Middle East's long serving rulers

Empowering Weak & Oppressed

Khalil Marwan

Jumada' al-Ula' 10, 1419 1998-09-01

Occupied Arab World

by Khalil Marwan (Occupied Arab World, Crescent International Vol. 27, No. 13, Jumada' al-Ula', 1419)

‘Till death us do part’ may be a Christian marriage expression long out of fashion but it applies most aptly to rulers in the Middle East. Notwithstanding the constitutional monarchies of Europe which as mere show-pieces exercise little or no executive authority, the Middle Eastern monarchies have been at it the longest. The putative king of Jordan leads the pack with 46 years at the helm although his cancer may at last bring his rule to an end.

The top seven rulers - not exactly the magnificent seven - between them have clocked 193 years in power. If one were to include the Saudi dynasty instead of king Fahd’s rule alone, it would add up to 250 years. That is quite a lot of years by any standard.

King Husain of Jordan with 46 years on the throne is followed by the Moroccan king Hasan with 37 years. The eccentric colonel of Libya, who narrowly escaped an assassination attempt in June, has clocked 29 years, while Hafiz al-Asad of Syria has been in power for 27. Only the Iraqi megalomaniac Saddam Husain has lasted only (!) 20 years with Husni Mubarak of Egypt and Fahd bringing up the rear with 17 and 16 years each.

Barring Fahd and Husain, who are on their deathbeds, others do not appear to be making a graceful exit anytime soon. None of these men has ever been elected by the people. Mubarak and Saddam both periodically go through the ritual of elections in which they are sole candidates and habitually secure 99.9 percent of the vote. With such ‘popularity’ they have naturally come to assume that they are indispensible for their country, indeed for humanity.

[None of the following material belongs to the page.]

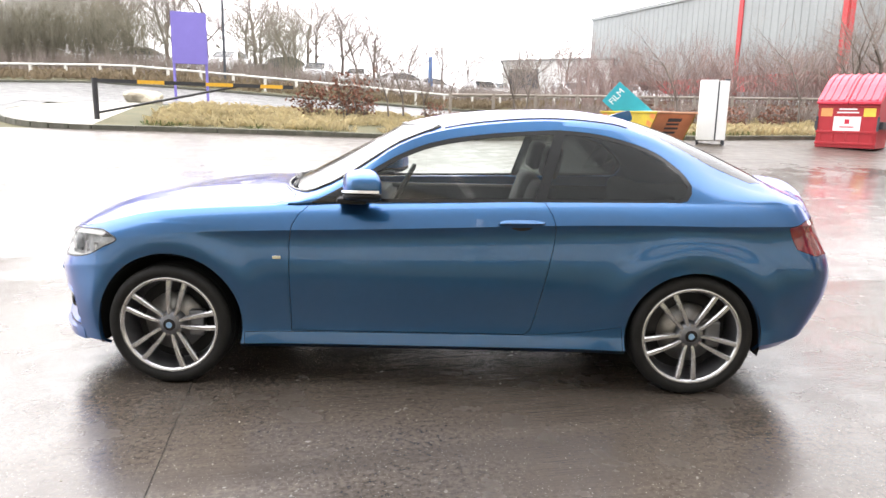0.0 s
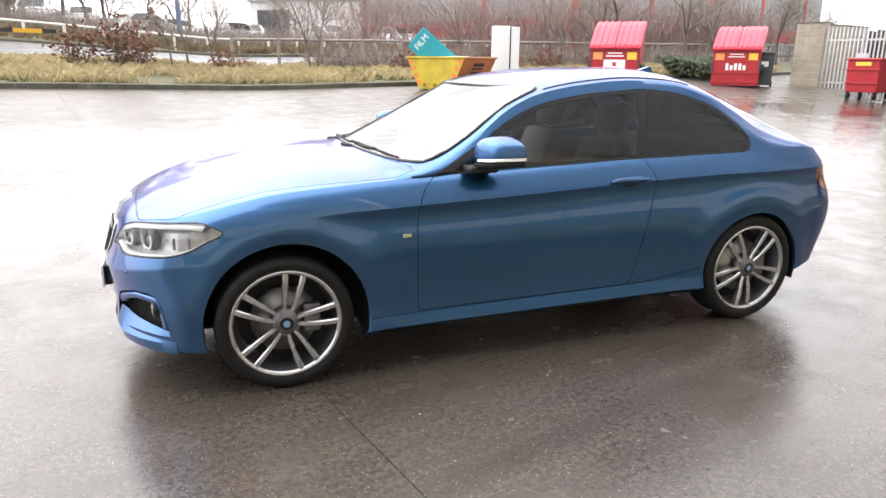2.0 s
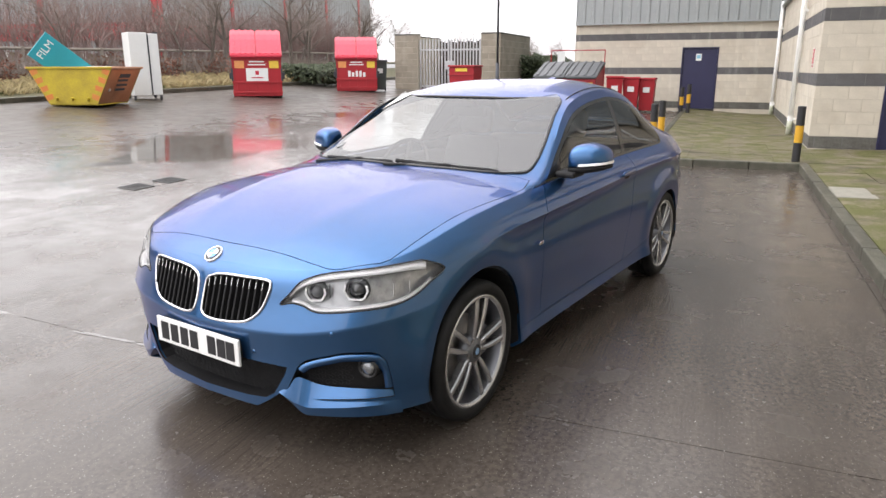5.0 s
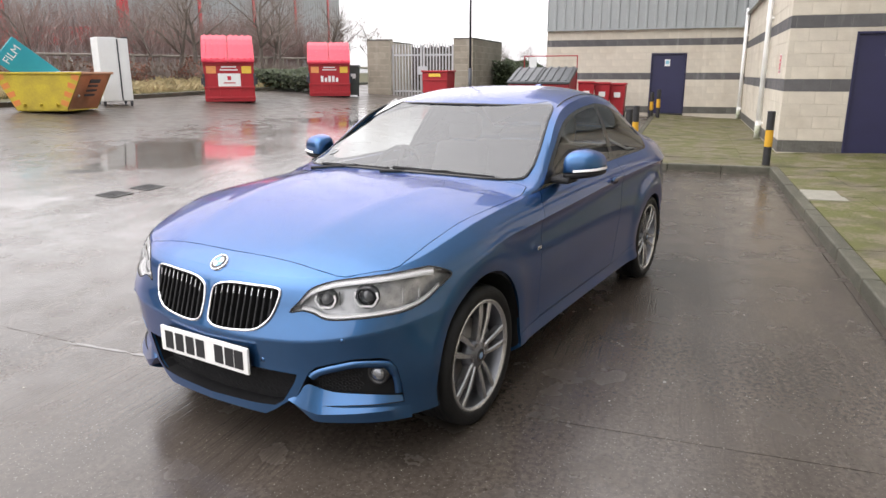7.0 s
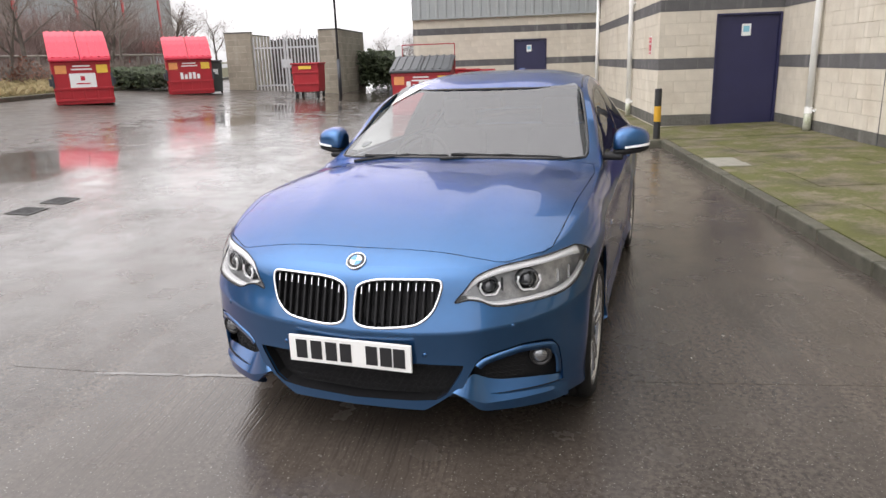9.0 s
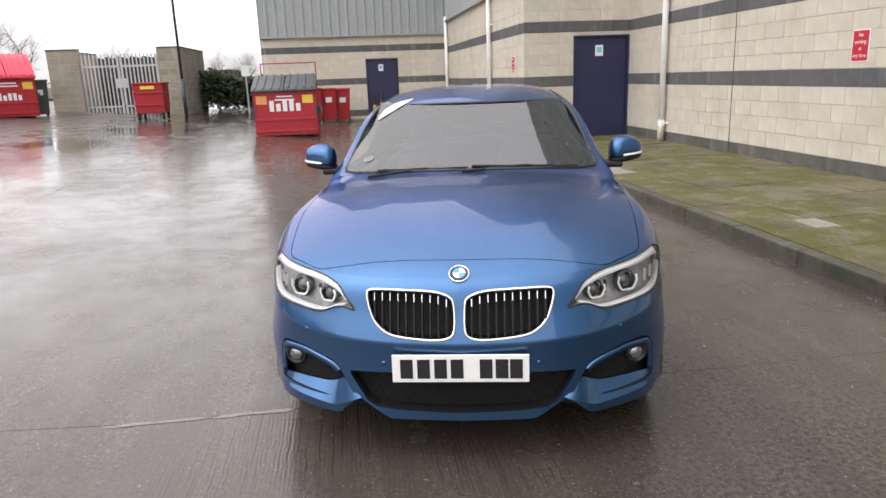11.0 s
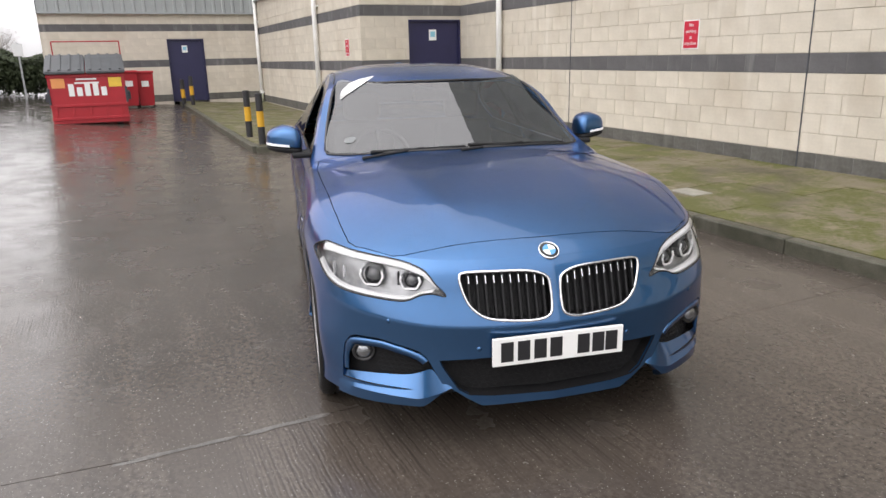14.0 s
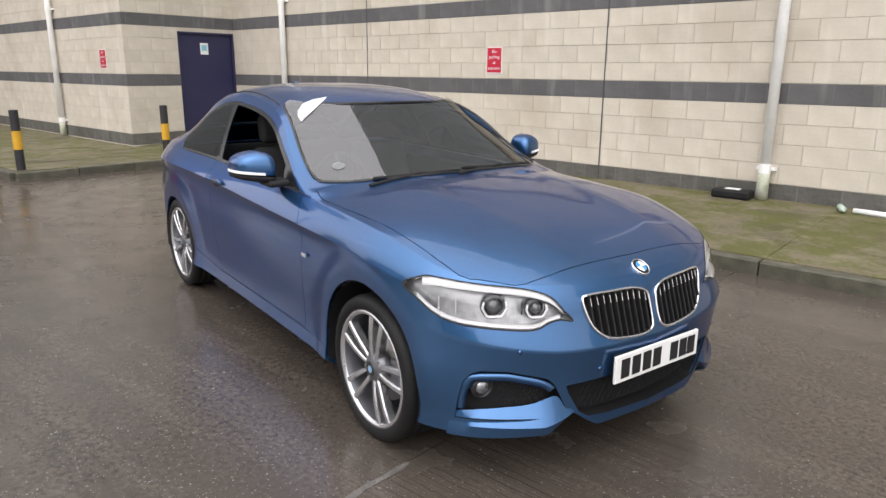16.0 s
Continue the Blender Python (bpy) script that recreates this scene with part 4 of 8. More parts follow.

We also have rulers of the tiny Shaikhdoms of the Persian Gulf but they do not count for much. Also, some of them, like Qatar, have had noisy palace reshuffles in recent years with the son telling his father to stay in Switzerland. Sultan Qaboos of Oman did the same thing to his father; all very civilized. Dad had gone senile; soft in the head and large in the belly, you know!

Beyond elections looms the larger question of performance. Have they done anything in all these years to improve the lot of their hapless subjects? Such questions are not raised in the west where these rulers, apart from Qaddafi and Saddam, are viewed as friends. Even the latter two are not real enemies, only soft targets who facilitate projecting the west’s macho image every time some western leader needs to act tough.

This brings us to the question of leadership in the Middle East. It would be a grave mistake to call these people leaders; they are rulers. The word leader confers legitimacy on the person and suggests that he has the support of the masses. When no reference has been made to the masses, the question of speaking on their behalf does not arise.

Suharto of Indonesia may be envious that he has been ousted only after 32 years when he had done so much for the people. Why should it matter if his own family had become rich. Is capitalism not about making wise investments where the return is good? His family is smart and made a fortune. Others were simply jealous.